O que se torna evidente no v.34: “Jesus teve compaixão da multidão porque eram como ovelhas sem pastor”. O descanso da comunidade dos discípulos não são férias. Mas oportunidade de se reorientarem nas palavras do mestre, e serem cuidados por ele, para que possam agir de modo semelhante. Embora irrenunciável, a experiência do encontro do lugar deserto não pode se sobrepor às necessidades concretas das pessoas, principalmente das mais vulneráveis. Ao invés de envaidecer-se com o aparente sucesso, pois as multidões o buscavam incansavelmente, Jesus sente compaixão. Compaixão quer dizer o amor profundo e máximo de Deus, que nasce das entranhas, comparável somente ao amor materno; literalmente, compaixão significa “contorcer as entranhas” (gr. σπλαγχνίζομαι / splagnísomai), o núcleo mais profundo e íntimo do ser humano, conforme a mentalidade semítica. “E começou a ensinar lhes”. Fica, uma vez mais, oculto o conteúdo deste ensino às multidões. Porém, passível de dedução: o anúncio da Boa Notícia do Reino. Reino que se compadece das necessidades das pessoas.
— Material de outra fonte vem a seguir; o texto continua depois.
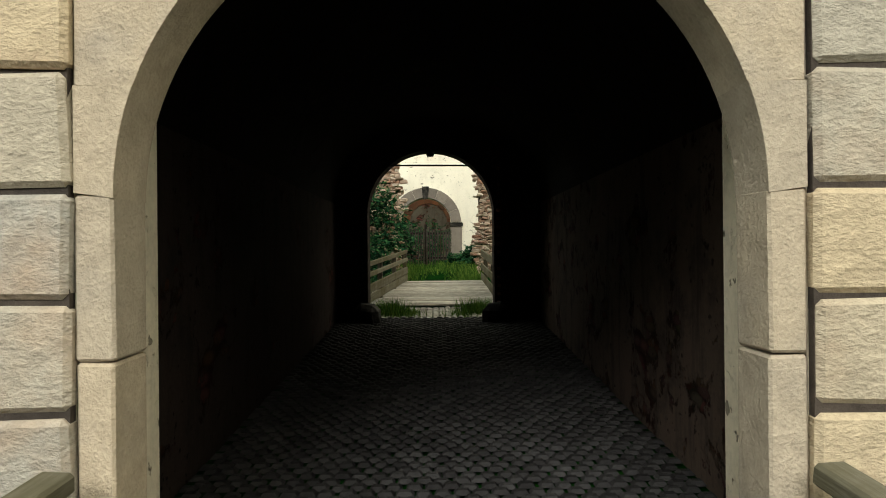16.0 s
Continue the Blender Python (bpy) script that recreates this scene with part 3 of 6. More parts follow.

Que possamos tomar consciência de que o seguimento a Jesus implica uma convivência profunda e humanizadora com Ele. Desta relação (Fé) é que brota o apelo de sentir compaixão dos que se encontram desorientados, excluídos e marginalizados em relação a Deus e a Jesus. Nos deixemos humanizar por Jesus (por sua Palavra e Pessoa) que chama, e, ao mesmo tempo cuida de nós, para que possamos cuidar dos outros em suas necessidades, repartindo o pão da dignidade, da humanidade, da liberdade e do amor.
Pe. João Paulo Sillio.
Santuário São Judas Tadeu,
Avaré / Arquidiocese de Botucatu-SP.